I did learn quite a bit, so the book did not disappoint in that regard. Yet the full title was so inviting that I expected something sexier in style than a dry lecture: A Perfect Red: Empire, Espionage, and the Quest for the Color of Desire.
All of those things are in the book to a certain degree, but as someone who enjoys nonfiction the telling of the story disappointed me. The gears of A Perfect Red grind and seize the worst through the core of the story--the elusive source of the lucrative and perfect scarlet: the cochineal insect.
The writing kept me at arm's length from a story I found quite interesting. Yet, I was never able to lose myself in the story and found myself constantly thinking that I need to keep reading because the history is compelling. Being kept at arm's length in a newspaper or magazine informative article is one thing, but the same feeling in a book is disappointing. For a book about a color, I expected a little more engagement of my senses.
At its best, the book reveals the compelling journey of red. From nobility to British red coats to the man struggling to put bread and soup on his family's table, everyone sought to wear at least a small trace of red (no matter how poor the quality) on their clothing because of what it represented--wealth and power. As a matter of fact, these strong feelings towards red do not shift until the emergence of the Victorian Age when everything bright and beautiful was summarily dismissed.
The writing yanks the reader back and forth across the Atlantic as the Spanish Empire bumbles its finances and political decisions and at the same time European scientists quibble where this lovely scarlet dye comes from--plant or insect. It had been under the noses of Cortes and his men in Spanish-occupied Mexico for decades...meanwhile the Spanish Empire's finances burn...
We go on to follow a kidnapped cochineal insect and the quest to try to cultivate the insect. Pirates raid ships not only for the traditional gold and silver...but for cochineal as well. This becomes such a problem that the English found it a source of national pride when one of their men navigated a ship full of cochineal safely and successfully home.

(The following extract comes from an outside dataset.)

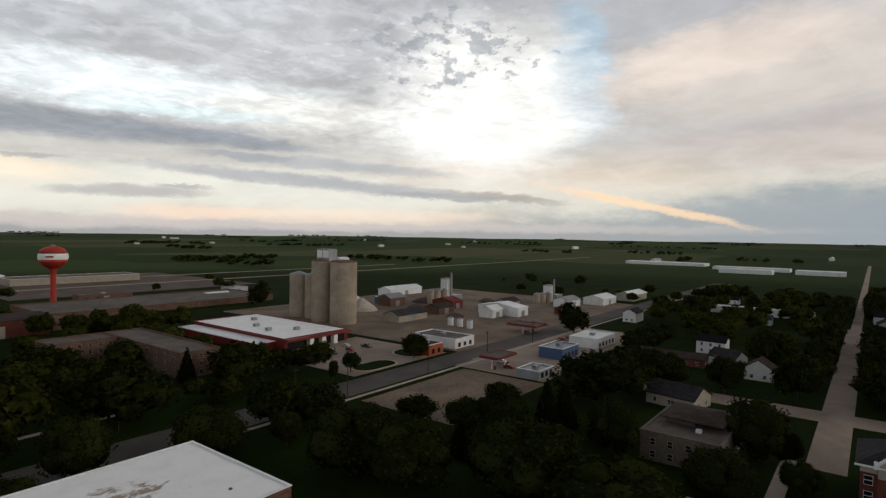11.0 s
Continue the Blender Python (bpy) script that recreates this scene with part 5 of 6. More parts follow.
    for x0, x1, y0, y1, h, wall, roof, what in (
            (-190, -178, -101, -92, 3.0, GREY_SIDING, METAL_GREY, "grey metal-clad shop beside the filling station"),
            (-218, -203, -172, -147, 4.2, SIDING, ROOF_GRAVEL, "long white shop building"),
            (-194, -184, -158, -147, 4.2, ORANGE_PAINT, ROOF_DARK, "orange painted restaurant front"),
            (133, 167, -213, -201, 4.4, SIDING, ROOF_WHITE, "long white shop with a white roof"),
            (146, 174, -246, -234, 4.6, BRICK_RED, ROOF_DARK, "red brick restaurant with lit windows"),
            (87, 113, -184, -162, 4.0, SIDING, ROOF_GRAVEL, "white-walled shop with a flat grey roof"),
            (82, 90, -194, -186.5, 2.8, BRICK_BROWN, SHINGLE_BROWN, "small brown shed beside a lot"),
            (-268, -246, -112, -98, 4.4, SIDING, METAL_WHITE, "white metal shop with a pale roof"),
            (-318, -300, -292, -278, 4.4, BLUE_PAINT, METAL_GREY, "pale blue metal shed in the yard"),
            (-230, -214, -111, -100, 4.4, BLUE_PAINT, METAL_GREY, "blue metal shop building")):
        t, a, b = flat_block("shop", x0, x1, y0, y1, h, wall, what, "shop", roof=roof, group="shops", parapet=0.3, coping=METAL_WHITE)
        window_rows(t, "y", b, (-a + 1, a - 1), max(2, int(a / 2)), (0.8,), 1.8, 1.8, METAL_DARK)
        part("roof_unit", boxes((-1.2, 1.2, -1, 1, h, h + 1.2)), METAL_GREY, t)
        keep(x0 - 2, x1 + 2, y0 - 2, y1 + 2)
    # gabled inn with lit windows
    for x0, x1, y0, y1, ridge in ((158, 174, -282, -268, 7.4), (161, 175, -304, -290, 7.0)):
        t, a, b = gable_block("inn", x0, x1, y0, y1, 3.6, ridge, "y", BRICK_BROWN, SHINGLE_BROWN, "dark brick inn with a steep gable and lit windows", "inn", "inn buildings")
        part("lit_window", boxes((-a + 2, -a + 4, b, b + 0.08, 1.2, 2.4)), LAMP_WARM, t, "lit window")
        window_rows(t, "-x", -a, (-b + 1, b - 1), 4, (0.9,), 1.2, 1.4, METAL_DARK)
        keep(x0 - 2, x1 + 2, y0 - 2, y1 + 2)
    t, a, b = hip_block("pizza_restaurant", 137, 152, -197, -185, 3.2, 6.2, BRICK_RED, METAL_RED, "small restaurant with a steep red hip roof", "restaurant")
    keep(120, 182, -310, -140), keep(80, 119, -206, -143)
    for x, y, z, m in ((149, -232.5, 3.4, LAMP_RED), (137, -279, 3.6, LAMP_RED)):
        t = thing("lit_sign", x, y, 0, 0, "small lit red sign on a post", "sign", "lit signs")
        part("board", boxes((-0.9, 0.9, -0.1, 0.1, z, z + 0.5)), m, t)
        part("post", boxes((-0.1, 0.1, -0.1, 0.1, 0, z)), METAL_GREY, t)
    for x, y, h in ((184, -256, 8), (214, -238, 6)):
        pole(x, y, h, "street lamp with a lit white head", "street_lamp", 0, 0.14, METAL_GREY, LAMP_WHITE)
    # long low school beyond the trees
    for x0, x1, y0, y1, h in ((223, 258, -193, -178, 5.2), (259, 286, -186, -165, 5.6), (252, 266, -196, -187, 6.8)):
        t, a, b = flat_block("school_block", x0, x1, y0, y1, h, BRICK_TAN, "low tan brick school block with pale roof edges", "school")
        window_rows(t, "-x", -a, (-b + 1, b - 1), 4, (1.0,), 1.8, 1.8, CREAM)
        keep(x0 - 3, x1 + 3, y0 - 3, y1 + 3)
    # sheds and houses beside the stadium street
    for x0, x1, y0, y1, h, wall, roof, what in ((322, 346, -172, -156, 4, GREY_SIDING, METAL_GREY, "grey metal workshop by the street"), (352, 392, -178, -158, 5, BRICK_BROWN, ROOF_GRAVEL, "flat brick warehouse near the stadium"),
                                                (300, 316, -182, -168, 4, BLUE_PAINT, SHINGLE_GREY, "blue-grey house with a pale roof"), (398, 440, -260, -225, 5, SIDING, METAL_WHITE, "long white metal warehouse"),
                                                (372, 396, -220, -200, 4, SIDING, METAL_GREY, "white barn-like warehouse with metal roof")):
        t, a, b = gable_block("warehouse", x0, x1, y0, y1, h, h + 2, "x", wall, roof, what, "warehouse", "warehouses")
        window_rows(t, "-x", -a, (-b + 1, b - 1), 3, (1.0,), 1.6, 1.4)
        keep(x0 - 3, x1 + 3, y0 - 3, y1 + 3)
    # school with a bell tower behind the big lot
    t, a, b = flat_block("old_school", 148, 172, 338, 356, 7.4, BRICK_BROWN, "brown brick school with a white roof edge", "school", roof=ROOF_WHITE, coping=PAINT)
    window_rows(t, "-y", -b, (-a + 1, a - 1), 7, (1.2, 4.8), 1.8, 2.0, CREAM)
    part("bell_tower", boxes((-a - 3.2, -a, -b, -b + 4, 0, 10.5)), BRICK_TAN, t)
    part("low_wing", boxes((a, a + 14, -b + 2, b, 0, 5)), BRICK_RED, t)
    keep(138, 192, 326, 360)
    # house with a tall brown roof behind the factory
    t, a, b = gable_block("mill_hall", 34, 62, -636, -616, 12, 23, "x", BRICK_BROWN, SHINGLE_BROWN, "tall hall with a steep brown roof", "hall")
    # high school and its windmill
    t, a, b = flat_block("high_school", 512, 556, -68, 4, 6.0, BRICK_BROWN, "long brick high school with pale stepped roofs", "school", coping=PAINT)
    for x0, x1, y0, y1, z in ((-14, 18, -20, 34, 9.5), (-4, 18, -30, -22, 8.0), (6, 20, 0, 34, 12.5)):
        part("upper_block", boxes((x0, x1, y0, y1, 6, z)), CREAM, t)
        part("upper_roof", boxes((x0 - 0.4, x1 + 0.4, y0 - 0.4, y1 + 0.4, z, z + 0.5)), METAL_WHITE, t)
    for y in (-29, -16):
        part("flood_lamp", boxes((-14.6, -14.1, y, y + 1.2, 8.4, 9.2)), LAMP_WHITE, t, "lit flood lamp")
    keep(505, 565, -72, 10)
    t = thing("windmill", 516, -97, 0, 0, "dark thatched windmill with four bare sails", "windmill")
    part("tower", tube(bmesh.new(), 0, 0, 0, 13, 5, 3.2, 8), SHINGLE_BROWN, t)
    part("cap", lathe(bmesh.new(), [(3.4, 13), (3.3, 14.5), (2.0, 16.2), (0.3, 17)], sides=12), SHINGLE_DARK, t)
    for k in range(4):
        an = radians(45 + 90 * k)
        bm = bmesh.new()
        u, v = math.sin(an), math.cos(an)
        beam(bm, (-4.2, 0, 14.2), (-4.2, 11 * u, 14.2 + 11 * v), 0.5)
        for q in range(3, 11):
            beam(bm, (-4.2, q * u, 14.2 + q * v), (-4.2, q * u + 2.0 * v, 14.2 + q * v - 2.0 * u), 0.3)
        beam(bm, (-4.2, 3 * u + 2 * v, 14.2 + 3 * v - 2 * u), (-4.2, 10 * u + 2 * v, 14.2 + 10 * v - 2 * u), 0.3)
        part("sail", bm, METAL_GREY, t)
    keep(505, 527, -108, -86)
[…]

The Spanish pressed their lips tight and their secrets to themselves for as long as they could, but the development of the microscope laid the debate to rest and the secret was out. Manufacturing took over and squashed the highly-labor intensive development and refinement of the cochineal insect.
Overall, it is a story worth telling and knowing, and I am glad I know it now, but the journey through the book just proved dry and challenging for me. The writing just did not appeal to my sensibilities.